Source data:

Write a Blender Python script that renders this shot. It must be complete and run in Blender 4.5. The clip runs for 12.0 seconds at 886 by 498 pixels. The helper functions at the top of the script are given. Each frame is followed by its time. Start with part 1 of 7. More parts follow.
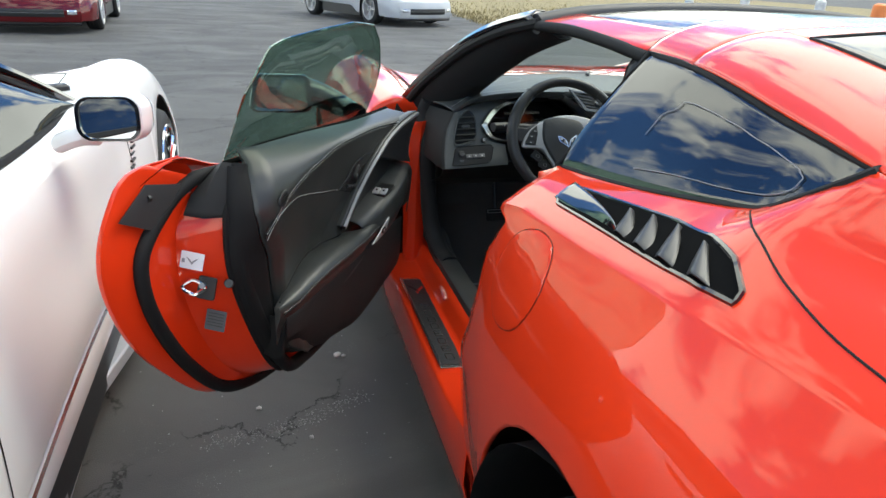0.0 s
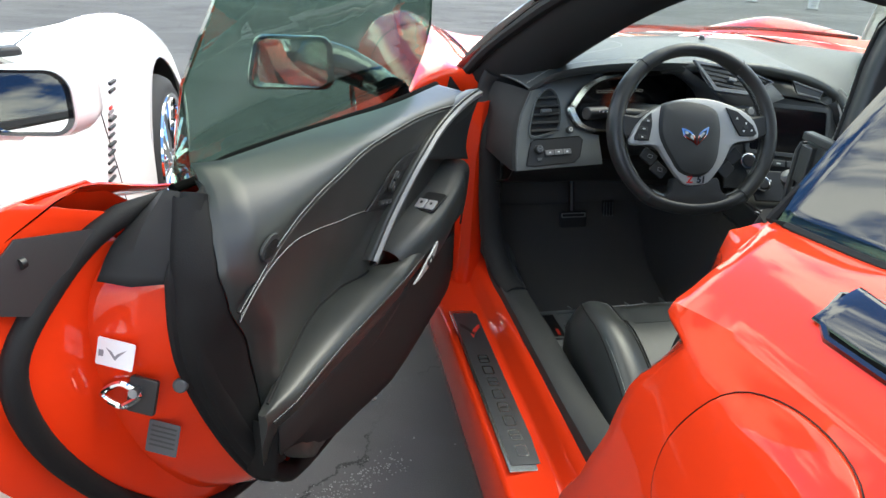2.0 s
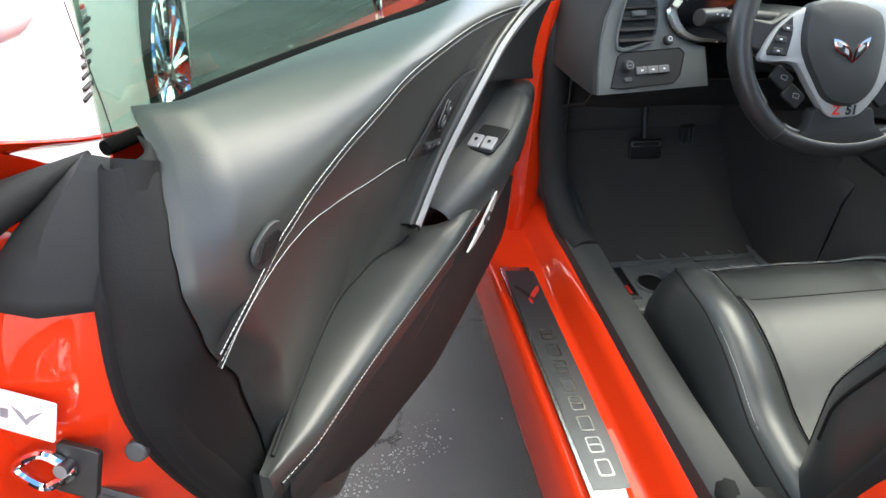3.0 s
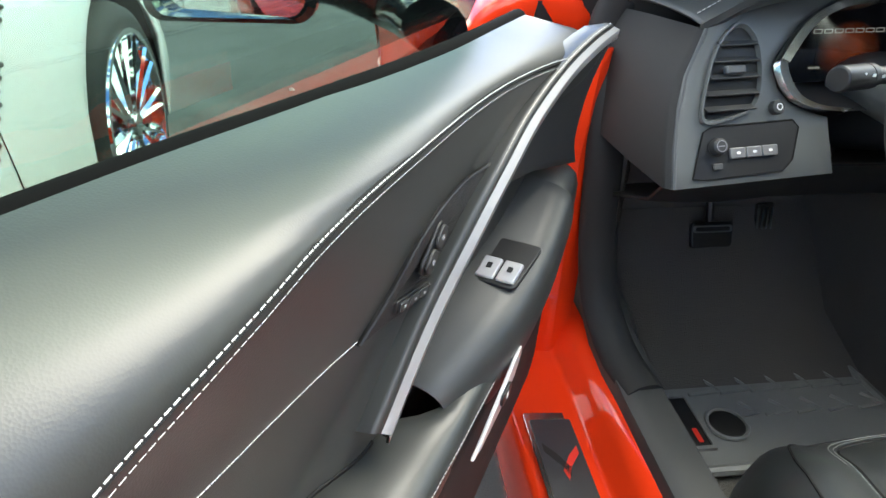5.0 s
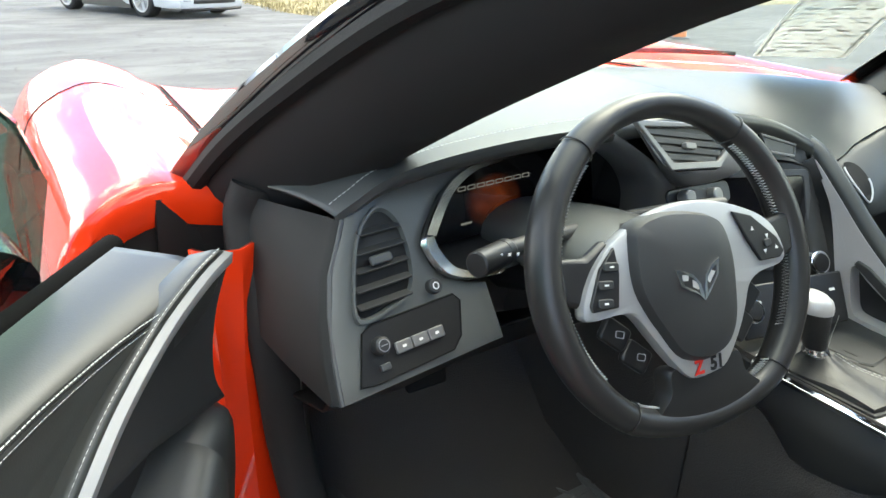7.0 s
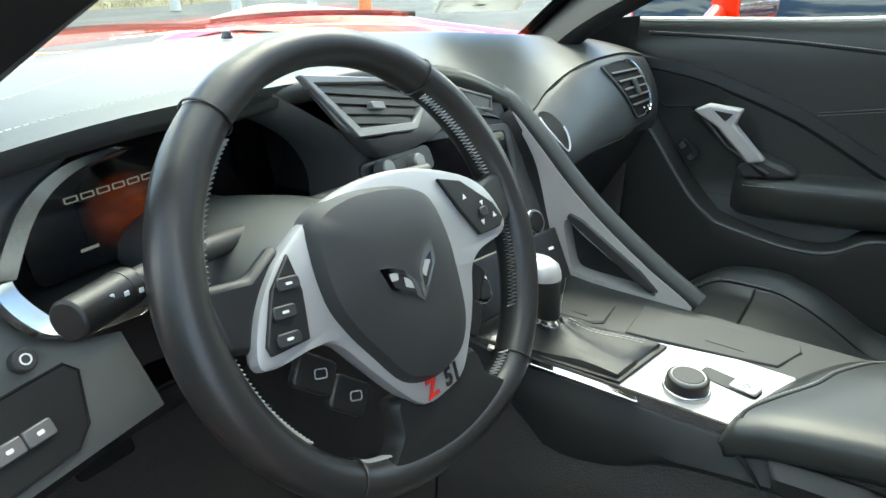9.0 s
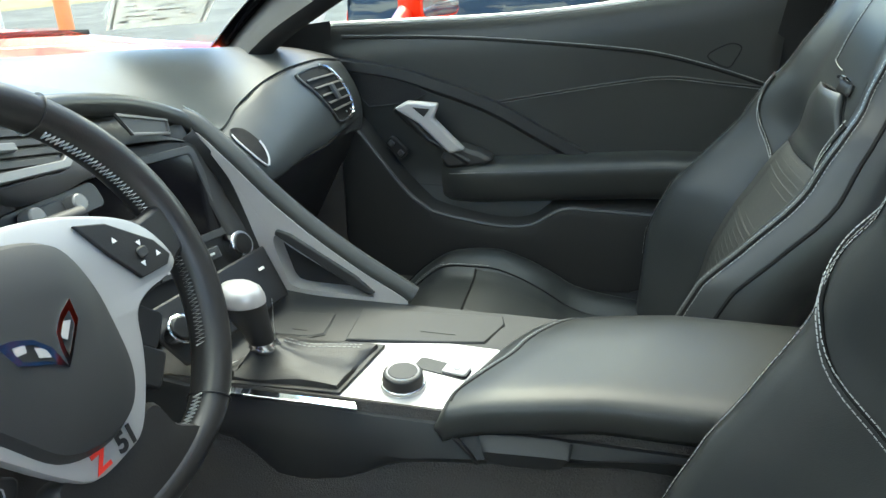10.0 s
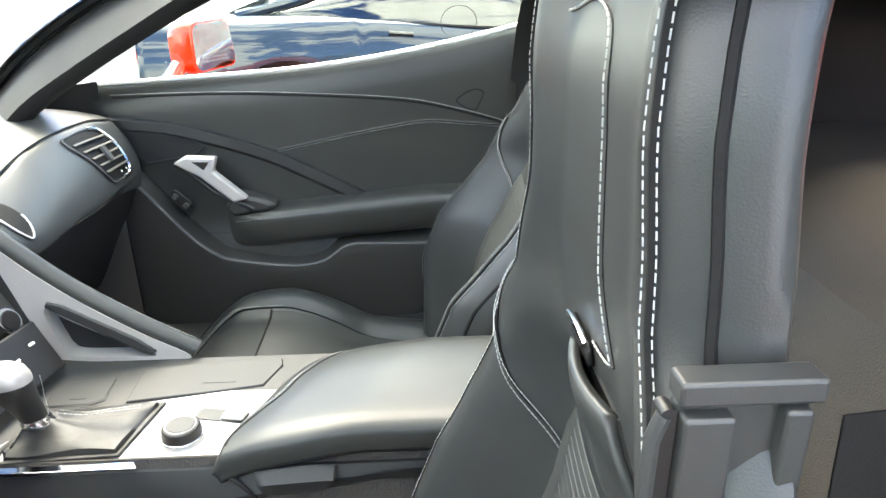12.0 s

Given request: Quote the material exactly. Pictures stay out.

Task output:
Write a Blender Python script that renders this shot. It must be complete and run in Blender 4.5. The clip runs for 12.0 seconds at 886 by 498 pixels. The helper functions at the top of the script are given. Each frame is followed by its time. Start with part 1 of 7. More parts follow.
0.0 s
2.0 s
3.0 s
5.0 s
7.0 s
9.0 s
10.0 s
12.0 s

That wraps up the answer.